It’s not often that we come away from international law workshops most impressed and inspired by methodological debates. But that was our common takeaway of a recent Hebrew University Cyber Security Research Center event on the Tallinn Manuals on Cyber Operations. Before sharing our thoughts, we’d like to underscore that Yuval Shany is the director of the Hebrew University Cyber Security Research Center and Matt Waxman is an external advisor.
The workshop—which was conducted under Chatham House rules and included current and former officials as well as academics from Israel and NATO members—considered important, substantive questions of international law and cyber operations, including the rules and thresholds regarding sovereignty, force, countermeasures, and self-defense. Some of the most heated and productive debates, however, centered not on the answers to these questions but the best way to approach them.
For starters, most of the participants seemed to accept that new cyber treaties are unlikely but that existing international legal frameworks are applicable and should be adapted to deal with cybersecurity and cyberconflict. From there a significant methodological split emerged, with many participants falling somewhere in between.
One approach, reflected to a large extent in the Tallinn Manuals, relies heavily on analogical reasoning. International law doctrine for kinetic operations or actions traditionally taking place in physical space regulates activities on the territory of unconsenting states, appropriate responses to hostile actions, countermeasures, states’ duties to mitigate threats to others, and so on. These rules are not always clear and uncontested, but to the extent they are, international rules for cyber can best—or at least presumptively—be derived by analogy: What do various cyber-activities or responses to cyber-activities most resemble in physical space, and what would their rules dictate? Advantages of this largely deductive approach include clarity, consistency of legal rules across various domains, and the legitimacy that comes from prior state consent and consensus. Many states will therefore gravitate naturally toward this method.
An alternative approach, whose precise contours have yet to be clearly spelled out, starts not with existing doctrines from physical space but with their purpose: international stability, self-protection of states’ core interests, responsibility for protecting individual rights and so on. It asks what rules would best contribute to those purposes and the legal principles that underlie them. Critics argue that this tends to reduce law to policy and that purposes are ill-defined, but this principle-based approach may produce legal interpretations that are more effective and lasting if states find them to serve their common interests.
These competing approaches—and, again, there are also middle-ground or hybrid positions—represent a familiar debate between legal formalism and instrumentalism, but cybersecurity and cyberconflict add some special twists, especially for the United States and Israel. Most significant, technology is changing rapidly—along with cyber capabilities and vulnerabilities—so predicting in advance how effectively rules may work and serve their interests is tricky.

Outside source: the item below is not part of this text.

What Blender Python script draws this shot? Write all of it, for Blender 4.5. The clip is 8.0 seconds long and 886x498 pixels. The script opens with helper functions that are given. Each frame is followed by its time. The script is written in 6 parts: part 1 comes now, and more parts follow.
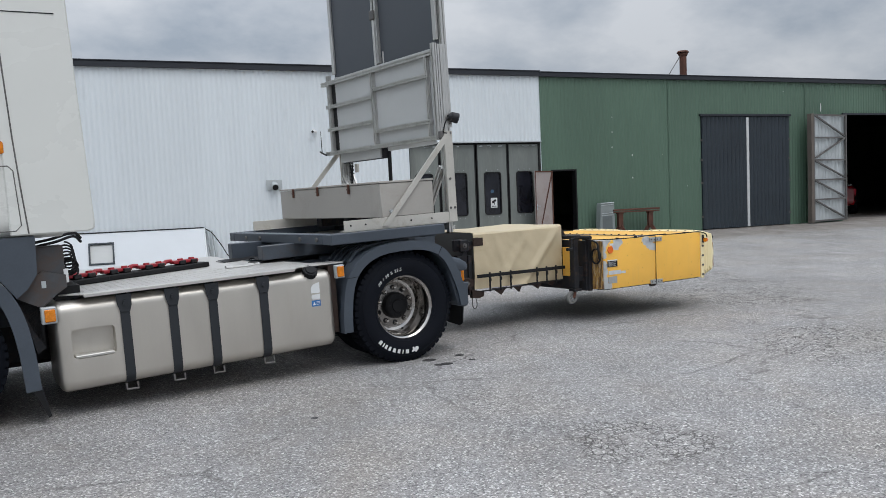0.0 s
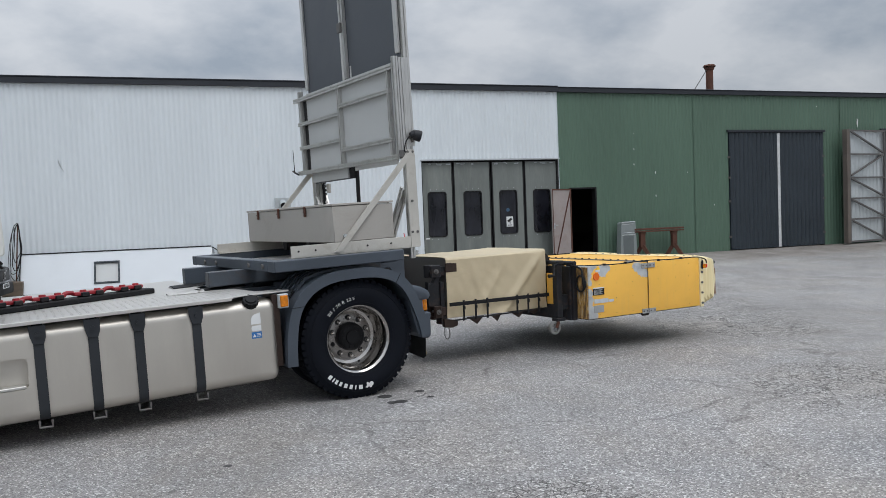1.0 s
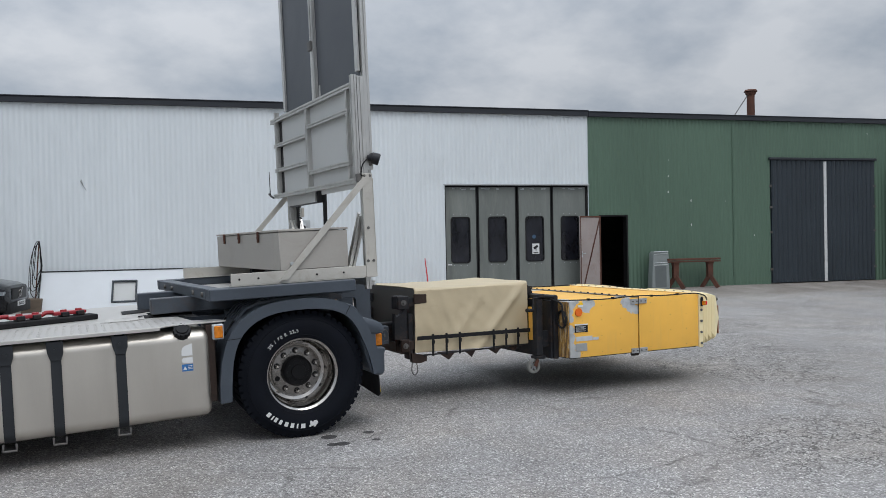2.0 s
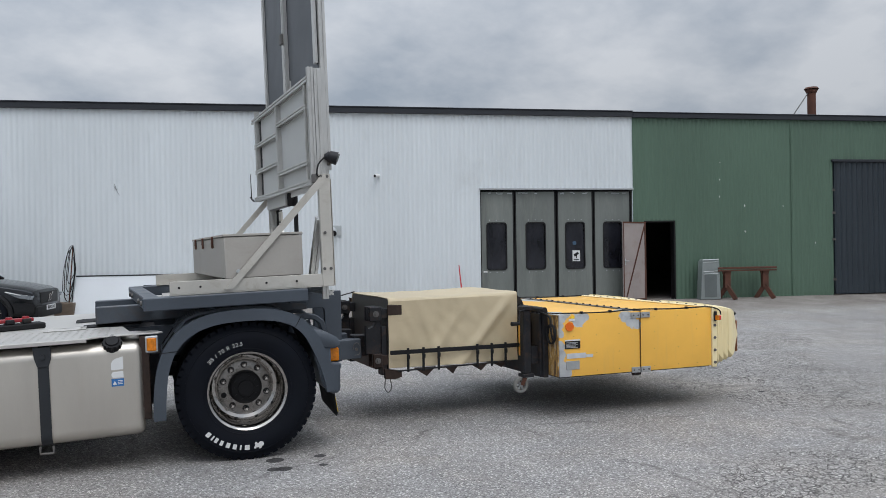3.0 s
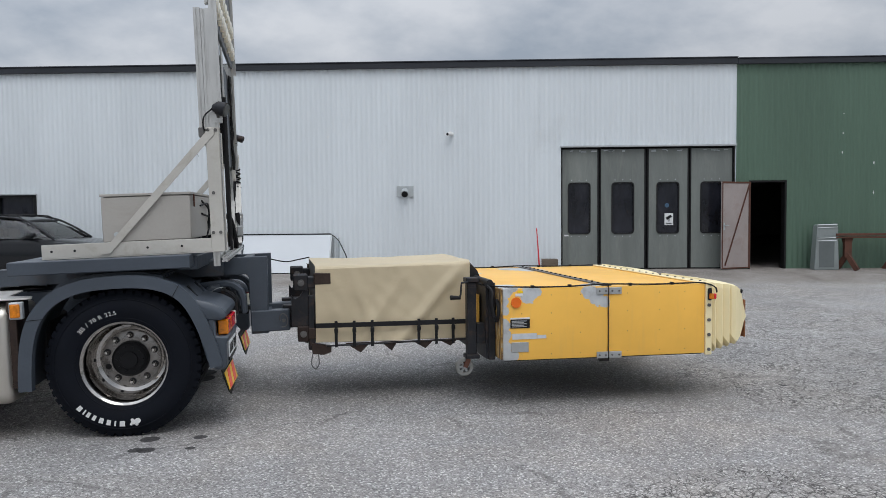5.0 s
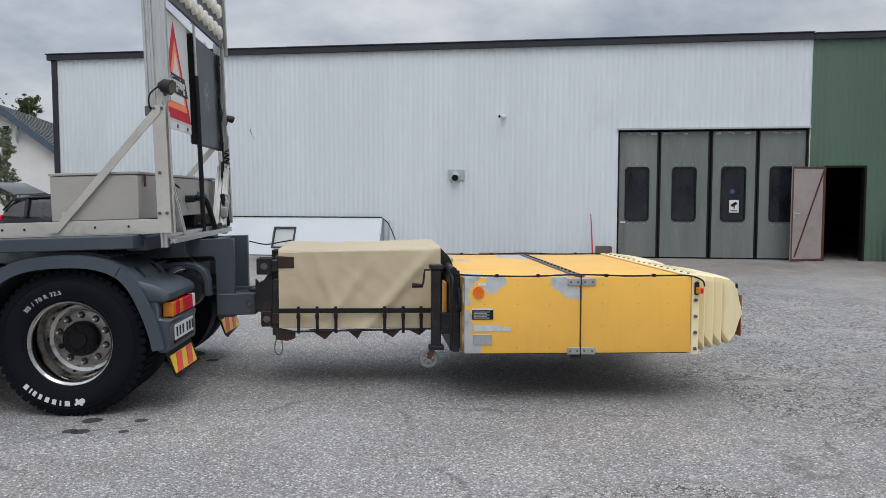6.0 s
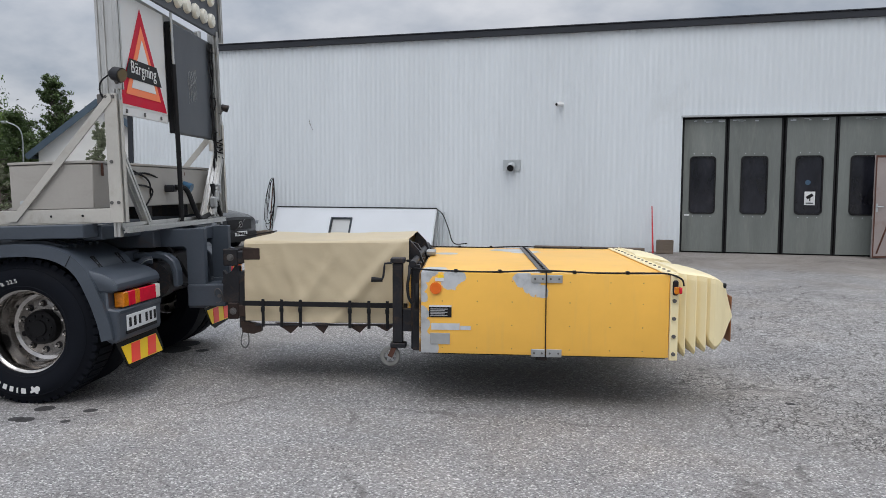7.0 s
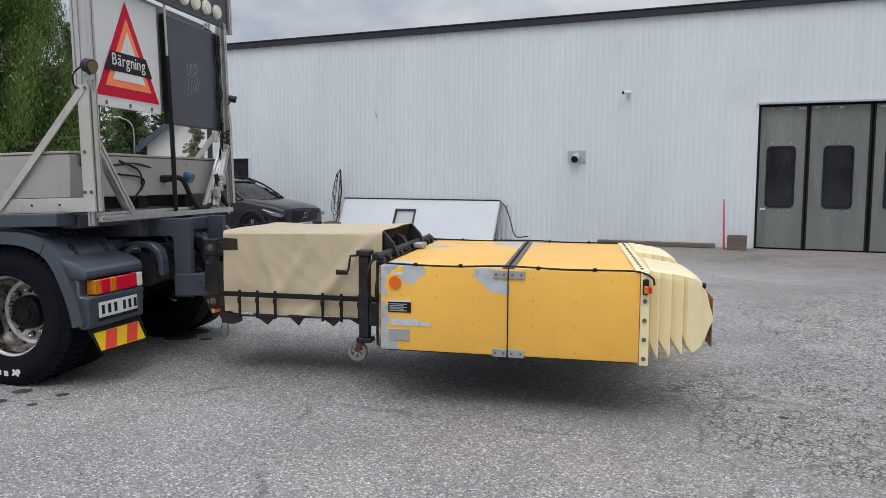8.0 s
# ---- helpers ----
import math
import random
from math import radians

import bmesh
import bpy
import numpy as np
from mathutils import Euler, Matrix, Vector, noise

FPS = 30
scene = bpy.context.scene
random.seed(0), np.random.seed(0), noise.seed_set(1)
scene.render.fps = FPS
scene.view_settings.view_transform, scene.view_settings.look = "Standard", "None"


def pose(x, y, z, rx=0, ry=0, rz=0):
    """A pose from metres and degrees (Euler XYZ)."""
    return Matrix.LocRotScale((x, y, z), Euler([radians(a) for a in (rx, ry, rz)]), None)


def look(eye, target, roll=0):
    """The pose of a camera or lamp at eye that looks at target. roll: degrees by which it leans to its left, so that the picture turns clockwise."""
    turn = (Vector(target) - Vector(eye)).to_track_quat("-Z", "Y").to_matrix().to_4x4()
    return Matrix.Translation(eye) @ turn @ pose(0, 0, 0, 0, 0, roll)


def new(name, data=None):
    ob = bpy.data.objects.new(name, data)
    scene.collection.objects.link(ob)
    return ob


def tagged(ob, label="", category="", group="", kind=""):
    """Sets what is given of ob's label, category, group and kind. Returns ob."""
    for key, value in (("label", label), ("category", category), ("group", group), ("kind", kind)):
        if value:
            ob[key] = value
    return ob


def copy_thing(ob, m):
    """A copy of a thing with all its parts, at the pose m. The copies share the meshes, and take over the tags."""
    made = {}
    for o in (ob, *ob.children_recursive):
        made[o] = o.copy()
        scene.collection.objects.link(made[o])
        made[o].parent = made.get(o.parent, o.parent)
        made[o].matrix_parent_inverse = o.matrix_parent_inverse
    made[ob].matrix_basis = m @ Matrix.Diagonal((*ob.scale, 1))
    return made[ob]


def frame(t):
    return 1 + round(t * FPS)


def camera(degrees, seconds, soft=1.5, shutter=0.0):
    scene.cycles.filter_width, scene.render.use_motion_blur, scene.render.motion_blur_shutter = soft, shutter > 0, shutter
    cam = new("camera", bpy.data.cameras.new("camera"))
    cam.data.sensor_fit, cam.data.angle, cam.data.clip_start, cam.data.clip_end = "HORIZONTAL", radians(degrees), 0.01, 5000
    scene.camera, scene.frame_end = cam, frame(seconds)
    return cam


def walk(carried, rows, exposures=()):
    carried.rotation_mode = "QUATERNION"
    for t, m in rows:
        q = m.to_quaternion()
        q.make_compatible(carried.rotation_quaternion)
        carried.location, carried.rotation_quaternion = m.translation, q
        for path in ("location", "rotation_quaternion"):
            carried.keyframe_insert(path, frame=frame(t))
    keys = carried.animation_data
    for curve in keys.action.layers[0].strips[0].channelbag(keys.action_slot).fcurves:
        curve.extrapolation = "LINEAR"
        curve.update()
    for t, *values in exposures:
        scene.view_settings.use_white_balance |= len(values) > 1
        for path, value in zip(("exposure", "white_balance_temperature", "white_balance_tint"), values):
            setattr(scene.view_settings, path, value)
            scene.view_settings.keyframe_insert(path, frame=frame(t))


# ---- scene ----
cam = camera(59.7, 8.0, soft=0.7)
PATH = [
    (0, (-2.281, 1.12, 1.465), (-1.544, 2.975, 1.336), -2.4),
    (0.5, (-1.854, 1.181, 1.487), (-1.165, 3.055, 1.369), -2.5),
    (1, (-1.408, 1.359, 1.507), (-0.768, 3.252, 1.423), -2.2),
    (1.5, (-0.943, 1.447, 1.531), (-0.363, 3.361, 1.488), -1.6),
    (3, (0.487, 1.958, 1.519), (0.818, 3.931, 1.519), -0.8),
    (3.5, (0.961, 2.177, 1.531), (1.199, 4.163, 1.51), -1.0),
    (4, (1.47, 2.278, 1.522), (1.612, 4.273, 1.476), -1.0),
    (4.5, (1.919, 2.445, 1.516), (1.963, 4.443, 1.444), -0.8),
    (6, (3.334, 3.061, 1.497), (3.027, 5.033, 1.362), 0.1),
    (6.5, (3.83, 3.278, 1.49), (3.396, 5.224, 1.34), 0.2),
    (7, (4.238, 3.583, 1.489), (3.682, 5.497, 1.331), 0.2),
    (7.5, (4.677, 3.83, 1.484), (3.999, 5.704, 1.318), 0.2),
    (8, (5.069, 4.12, 1.48), (4.258, 5.939, 1.301), 0.3),
]
walk(cam, [(t, look(eye, target, roll)) for t, eye, target, roll in PATH], [(0, 0.07, 6400, 10.2), (1.5, -0.02, 6400, 10.2), (3.0, -0.03, 6400, 10.4), (4.5, -0.03, 6400, 10.6), (8, 0.01, 6500, 12.6)])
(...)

States are still developing their strategies and counterstrategies, and much of that planning and operations take place in secret and under conditions of uncertainty regarding future technology and the degree in which other actors can be induced to “play by the rules.”
As top-tier cyber-powers as well as military powers (regionally, in Israel’s case), the United States and Israel may have much to gain from the second, functional approach, especially if they combine it with a prudent wait-and-see strategy of legal diplomacy that emphasizes pragmatic responses to real-world contingencies (e.g., public as well as back-channel diplomatic responses to cyberattacks, cyber-intelligence operations, cyber operations against non-state actors, etc.).
A problem, however, is that there is a race between real-world events, spurred by fast changes in technology, and adaptation of international law. In this race, the latter may be at risk of losing or have a hard time keeping up. Government officials and outside experts are therefore wrestling with ways of accelerating legal adaptation. Among the most interesting questions we heard being debated at this workshop in this regard were the following:
- Should states be taking a more active role in explaining publicly their general approach to international law and cyber-operations, including how legal regulation fits with their broader cyber strategy?
- Are some states miscalculating the relative costs and benefits of secrecy and transparency of specific cyber-operations or responses to them, given a desire to shape international rules through actual practice and justification?
- With little likelihood of broad, multilateral breakthroughs, should small groups of states try to develop and promote diplomatically some common interpretive approaches?
- What role does the technology industry have to play in international legal adaptation, given that international law remains the province of states but private companies have a lot of influence in this area?
- Should new institutions be created in order to provide common security solutions, to attribute legal responsibility for cyberattacks, and to engage, where necessary, in collective reaction to large-scale cyberattacks affecting a multiplicity of jurisdictions?